The marriage of Cecilia Maria de Candia and Godfrey Pearse, a "fencing champion", took place on 29 February 1872, at St Pauls, Wilton Grove in the City of London. The marriage, civil union, and registry took place at St George's Hanover Square in January 1872. They lived first in London, and some seasons in Brighton; eventually, the new couple started to spend time in Paris, at Cecilia's sisters' homes, and also in Italy at the de Candia residences. They were good friends and correspondents of the American painter James McNeill Whistler.

After constant issues of her husband's infidelity with young men, Cecilia Maria requested a separation. The couple finally divorced in 1889. They successfully continued a business relationship, related to editorial projects and the launching of books.

==Works==
Her main attraction to writing was developed during her early years of adolescence, she was a passionate and romantic young lady, always in love with the music and lyrics of the day. She took her passion as an inspiration to write along her trips across Europe. Some of her earliest works were kept by her tutors. She also wrote poems that were converted into paintings by some famous artists of the day, the most prolific writing period was creating journalist society content while working with her good friend and colleague the British writer and journalist Frank Hird.

After her marriage to Mr Pearse, she started to dedicate her time to gardening and eventually created some interesting texts relating Victorian Herbalistic Science transferring knowledge to cooking; other times she dedicated her writings to the "fantasy world of nature"; and finally explored the biographical and historical field of writing, composing some powerful books. Among them, the following ones were saved.

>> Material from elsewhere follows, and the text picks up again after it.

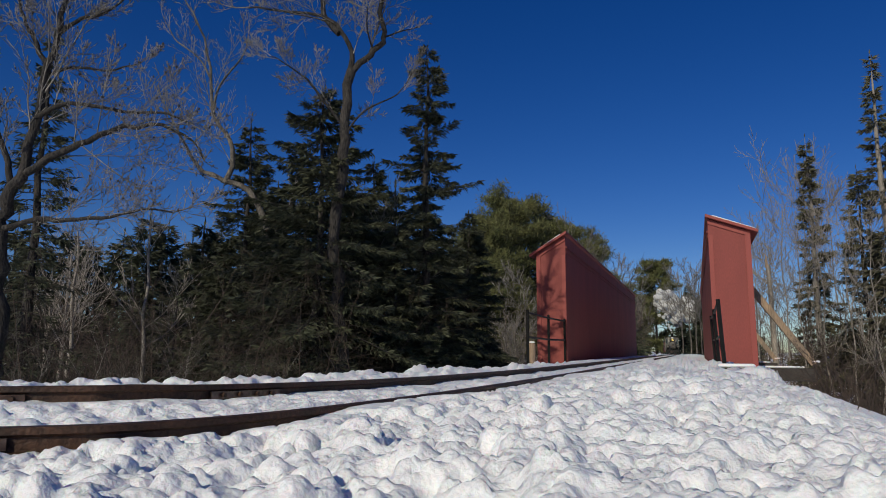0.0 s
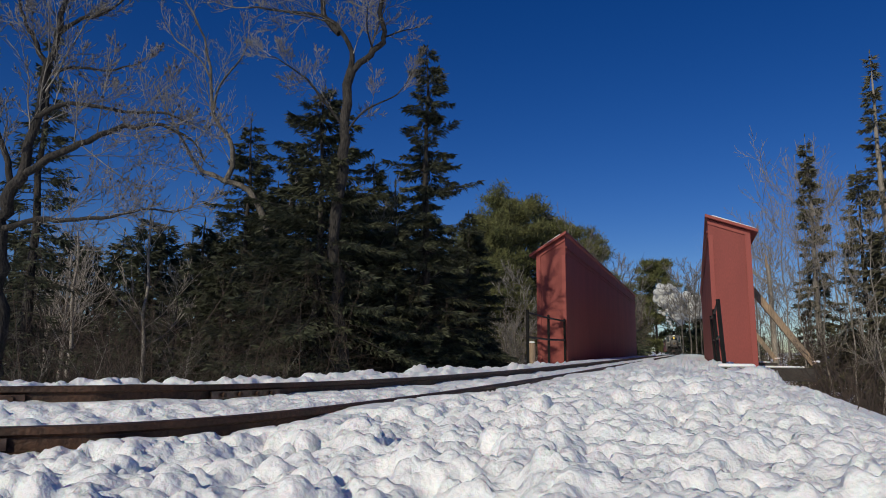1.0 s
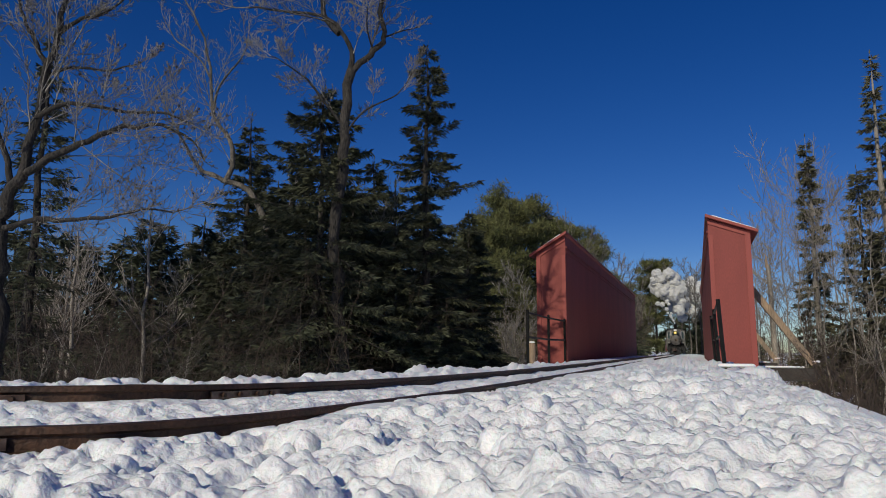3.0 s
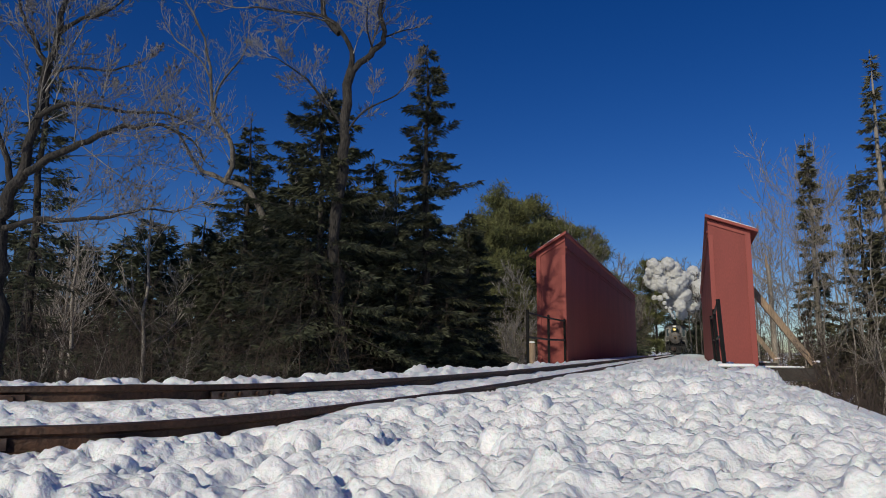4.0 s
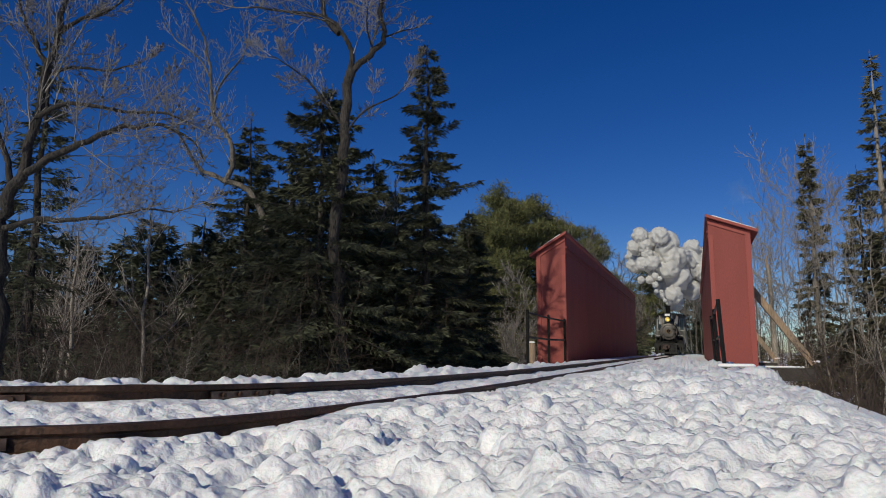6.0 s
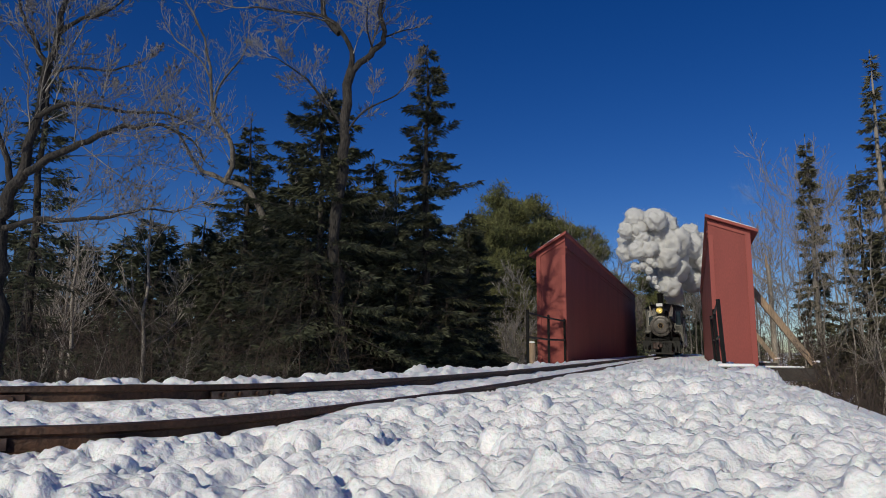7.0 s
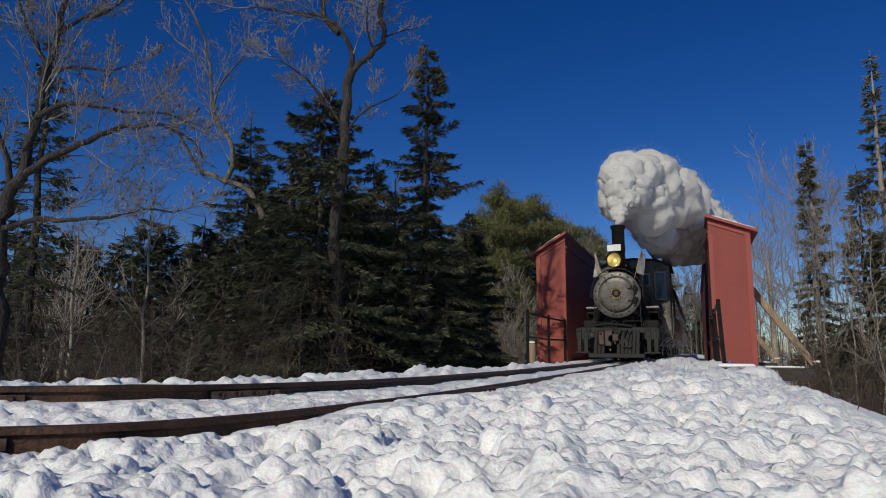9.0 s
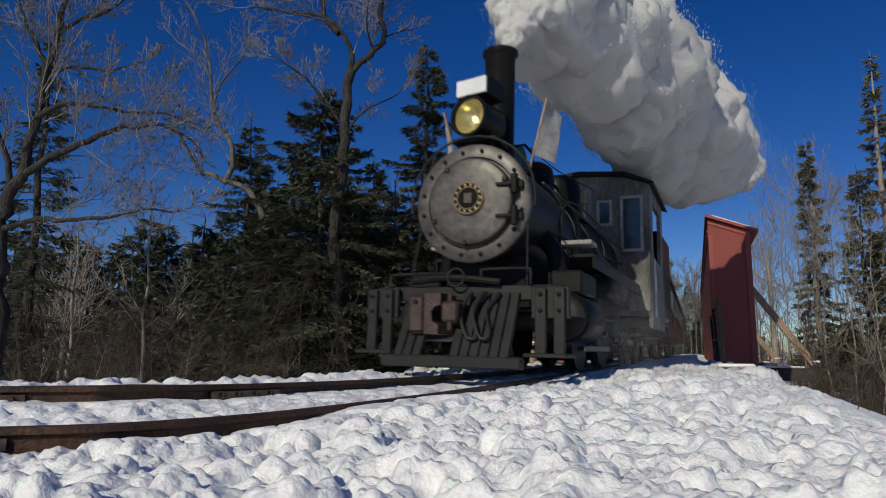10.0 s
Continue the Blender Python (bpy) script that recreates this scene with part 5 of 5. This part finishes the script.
make_thicket("undergrowth", close, np.random.RandomState(11).uniform(0.9, 2.2, len(close)), 12, "dark leafless shrubs on the bank's side", TWIG, 0.011)
rs = np.random.RandomState(23)
stalks = [polar(rs.uniform(31.5, 36.0), rs.uniform(3.6, 7.0))[:2] for _ in range(16)]
make_thicket("undergrowth", stalks, np.random.RandomState(24).uniform(0.35, 0.8, len(stalks)), 25, "thin dark stalks standing in the snow", TWIG, 0.006, 3, 0.2)
back = spread_over(1400, -62, 62, 60, 170, 13)
make_thicket("far_wood", back, np.random.RandomState(14).uniform(6, 11, len(back)), 15, "far leafless wood", TWIG, 0.03, 6, 0.08)
rs = np.random.RandomState(17)
for i in range(26):
    bb, dd = rs.uniform(-55, 55), rs.uniform(55, 110)
    if -2 < bb - 18.95 < 4 and dd < 130:
        continue
    a = stand(bb, dd)
    make_spruce("spruce_tree", a, rs.uniform(6, 9.5) if bb < 3 else rs.uniform(5, 7.5), rs.uniform(2, 3), 500 + i, "dark spruce deep in the wood", dense=0.18, spray=0.7, group="far spruces")


# ---- steam ----
def swell(n, o, rough):
    """How far a billow reaches in the direction n: rounded lobes at three sizes."""
    return 0.70 + sum(a * (0.55 - abs(noise.noise(n * k + o))) * 1.6 * rough for k, a in ((1.3, 0.32), (2.8, 0.15), (5.5, 0.06)))


def puff_mesh(seed, rough=1.0):
    """The dense inner body of a billow."""
    bm = bmesh.new()
    bmesh.ops.create_icosphere(bm, subdivisions=4, radius=1.0)
    o = Vector((seed * 7.3, seed * 3.1, seed * 1.7))
    for v in bm.verts:
        n = v.co.normalized()
        v.co = n * swell(n, o, rough)
    me = bpy.data.meshes.new("puff")
    bm.to_mesh(me)
    bm.free()
    me.shade_smooth()
    me.materials.append(STEAM)
    return me


def droplet_mesh(seed, count, inner, outer, size, rough=1.0, bias=2.2):
    """A mist of tiny flakes round a billow, thinning outward."""
    rs = np.random.RandomState(seed + 70)
    o = Vector((seed * 7.3, seed * 3.1, seed * 1.7))
    N = unit(rs.normal(size=(count, 3)))
    reach = np.array([swell(Vector(n), o, rough) for n in N])
    P = N * (reach * (inner + (outer - inner) * rs.rand(count) ** bias))[:, None]
    a = unit(rs.normal(size=(count, 3)))
    c = unit(np.cross(a, rs.normal(size=(count, 3))))
    k = (size * rs.uniform(0.6, 1.4, count))[:, None]
    V = np.stack([P + a * k, P + c * k, P - a * k, P - c * k], 1).reshape(-1, 3)
    me = np_mesh("mist", V, np.arange(4 * count).reshape(count, 4))
    me.materials.append(STEAM)
    return me


def steam_material(name, colour):
    m = bpy.data.materials.new(name)
    m.use_nodes = True
    nt = m.node_tree
    nt.nodes.remove(nt.nodes["Principled BSDF"])
    di, tr, a = nt.nodes.new("ShaderNodeBsdfDiffuse"), nt.nodes.new("ShaderNodeBsdfTranslucent"), nt.nodes.new("ShaderNodeMixShader")
    di.inputs[0].default_value = tr.inputs[0].default_value = (*colour, 1)
    a.inputs[0].default_value = 0.45
    nt.links.new(di.outputs[0], a.inputs[1]), nt.links.new(tr.outputs[0], a.inputs[2])
    nt.links.new(a.outputs[0], nt.nodes["Material Output"].inputs["Surface"])
    return m


STEAM = steam_material("steam", (0.80, 0.79, 0.775))
CORES = [puff_mesh(i + 1) for i in range(5)]
MISTS = [droplet_mesh(i + 1, 3600, 0.95, 1.22, 0.010, 1.0, 1.7) for i in range(5)]
THIN = [droplet_mesh(i + 21, 7000, 0.05, 1.5, 0.0036, 1.6, 0.6) for i in range(3)]

PLUME = thing("steam_plume", "billowing white steam plume from the locomotive chimney", "steam")
PUFFS = []
rs = np.random.RandomState(33)


def add_puff(i, p, off, r):
    core = part("puff", CORES[i % 5], STEAM, PLUME)
    core.scale = (r, r, r * 0.96)
    part("mist", MISTS[i % 5], STEAM, core)
    PUFFS.append((core, Vector(p), off, r, rs.uniform(0, 6.28), rs.uniform(-1, 1)))


# the plume's spine, from the chimney's mouth backwards: place and half width
SPINE = [((0.02, 0.70, 3.12), 0.13), ((0.05, 0.85, 3.36), 0.24), ((0.14, 1.3, 3.86), 0.55), ((0.40, 2.1, 4.05), 0.92), ((0.70, 3.4, 3.82), 1.12), ((1.18, 5.1, 3.72), 1.12), ((1.75, 7.2, 3.72), 0.92), ((2.7, 9.6, 4.0), 0.42)]
for i in range(84):
    s = 7.0 * (i / 83) ** 0.8
    k = min(int(s), 6)
    f = s - k
    c = Vector(SPINE[k][0]).lerp(Vector(SPINE[k + 1][0]), f)
    w = SPINE[k][1] * (1 - f) + SPINE[k + 1][1] * f
    r = w * rs.uniform(0.46, 0.80)
    add_puff(i, c, Vector(unit(rs.normal(size=3))) * (w - r) * (1.0 if i > 5 else 0.2), r)

CYL_STEAM = thing("cylinder_steam", "thin leaking steam beside the locomotive cylinder", "steam")
LEAKS = []
for i in range(6):
    r = 0.22 + 0.05 * i
    o = part("wisp", THIN[i % 3], STEAM, CYL_STEAM)
    o.scale = (r, r * 1.4, r)
    LEAKS.append((o, Vector((0.82 + 0.05 * i, 0.9 + 0.38 * i, 0.34 + 0.05 * (i % 3) + 0.02 * i)), r, i * 1.3))


WISP = thing("drifting_wisp", "thin torn scrap of steam adrift in the sky", "steam")
for i, (x, z, r) in enumerate(((-0.45, -0.3, 0.5), (0.1, 0.1, 0.62), (0.75, 0.35, 0.4), (0.3, -0.15, 0.45))):
    o = part("wisp", THIN[i % 3], STEAM, WISP)
    o.matrix_basis = pose(x, 0.3 * i, z, 40 * i, 25 * i, 0) @ Matrix.Diagonal((r * 1.3, r, r * 0.8, 1))


# ---- everything that moves ----
def rail_pose(y):
    a = math.atan2(-(track_x(y + 2) - track_x(y - 2)), 4.0)
    return pose(track_x(y), y, track_z(y), 0, 0, math.degrees(a))


def front_y(t):
    """Where the smokebox front is at t seconds."""
    return 4.95 + 9.3 * (10.0 - t)


def engine_pose(y):
    """The locomotive on the rails; it swings as it enters the curve."""
    k = max(0.0, (9.5 - y) / 4.5)
    return pose(0, 0, 0.5 * (cant(y) if y < 20 else 0.0)) @ rail_pose(y) @ pose(-0.15 * k * k, 0, 0, 0, 0.8 * k, -2.6 * k)


def motions():
    times = [i * 0.5 for i in range(21)]
    steady = times[:17] + [8.2, 8.4, 8.6, 8.8, 9.0, 9.2, 9.4, 9.6, 9.8, 10.0]
    walk(LOCO, [(t, engine_pose(front_y(t))) for t in steady])
    walk(PLUME, [(t, rail_pose(front_y(t))) for t in times])
    walk(CYL_STEAM, [(t, engine_pose(front_y(t))) for t in steady])
    drift = [(0.0, (1.46, 48.87, 7.43)), (2.5, (1.73, 48.97, 8.45)), (4.5, (2.66, 49.34, 10.39)), (5.5, (3.32, 49.59, 11.39)), (7.5, (4.19, 49.93, 11.98)), (9.0, (4.97, 50.24, 13.58)), (10.0, (5.58, 50.48, 14.86))]
    walk(WISP, [(t, pose(*p, 0, 6 * t, 21)) for t, p in drift])
    for k, c in enumerate(COACHES):
        walk(c, [(t, rail_pose(front_y(t) + 8.4 + 9.3 * k)) for t in times])
    steps = [i / 15 for i in range(151)]
    for w, r in LOCO_WHEELS:
        home = w.matrix_basis.copy()
        walk(w, [(t, home @ pose(0, 0, 0, math.degrees(9.3 * t / r), 0, 0)) for t in steps])
    # standing far off the plume is taller and wider; it draws out behind as the engine gathers speed
    mouth = Vector((0.0, 0.68, 3.1))
    marks = (0, 3.8, 5.7, 7.3, 8.4, 9.2, 10)
    tables = ((2.6, 2.4, 2.2, 1.7, 1.15, 1.0, 1.0), (0.6, 0.6, 0.6, 0.7, 0.85, 1.0, 1.0), (5.4, 4.5, 4.0, 3.0, 1.75, 1.1, 1.0), (3.6, 3.8, 3.8, 3.3, 2.1, 1.1, 1.0), (1.8, 1.8, 1.8, 1.1, 0.35, 0.0, 0.0))
    for core, p, off, r, ph, sp in PUFFS:
        rows, d = [], p - mouth
        near = min(1.0, d.length / 0.8)
        for t in steady:
            gx, gy, gz, wide, left = (float(np.interp(t, marks, v)) for v in tables)
            q = mouth + Vector((d.x * gx - left * near, d.y * gy, d.z * gz)) + off * (1 + (wide - 1) * near)
            q += Vector((math.sin(0.9 * t + ph) * 0.16, math.sin(0.7 * t + 2 * ph) * 0.2, math.cos(0.8 * t + ph) * 0.12)) * r
            rows.append((t, pose(*q, 20 * sp * t + 50 * ph, 14 * t * (1 if sp > 0 else -1), 30 * ph)))
        walk(core, rows)
    for o, p, r, ph in LEAKS:
        rows = [(t, pose(*(p + Vector((0.05 * math.sin(2 * t + ph), 0.1 * math.sin(1.7 * t + 2 * ph), 0.04 * math.cos(2 * t + ph)))), 25 * t + 40 * ph, 15 * t, 0)) for t in times]
        walk(o, rows)


motions()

Most of her work was signed Maria Cecilia, or M.C. and only her published work was signed as Mrs Godfrey Pearse. She published three books:
- The Romance of a Great Singer: A Memoir of Mario (1910) (with Frank Hird);
- The Kitchen Garden and the Cook: An Alphabetical Guide to the Cultivation of Vegetables (1913);
- The Enchanted Past (1926), published by Chapman & Hall.

==Later life==
After sharing homes in London and seasonal time in a Mediterranean residence in the Ligurian region, bordering Monaco and Piemonte, she decided to conduct research work for her next book at her father's home—the Villa Salviati in Tuscany collecting old letters and pictures; a short time afterward she contracted an illness and died at her Mediterranean cottage in Bordighera, Italy.

==Sources==
- Brief biography from University of Glasgow's Whistler collection
- Mario and Grisi: A Biography, written by Elizabeth Forbes was published in London in 1985 by Victor Gollancz Ltd.
- De Candia Pearse family records at St. George's Hanover Square, Marriage Records of Jan-Mar 1872, City of London UK
- Baptism certificate of Don Giovanni Matteo De Candia, October 18, 1810, in Archbishop's Archives Cagliari, testifying that his father's nobility title was "Cavaliere", and his mother "Donna"(Nobil donna) Caterina Grixoni, from the Sardinian village Ozieri.
- Francesco Floris and Sergio Serra: "Storia della nobiltà in Sardegna", Ed. della Torre, Cagliari 1986.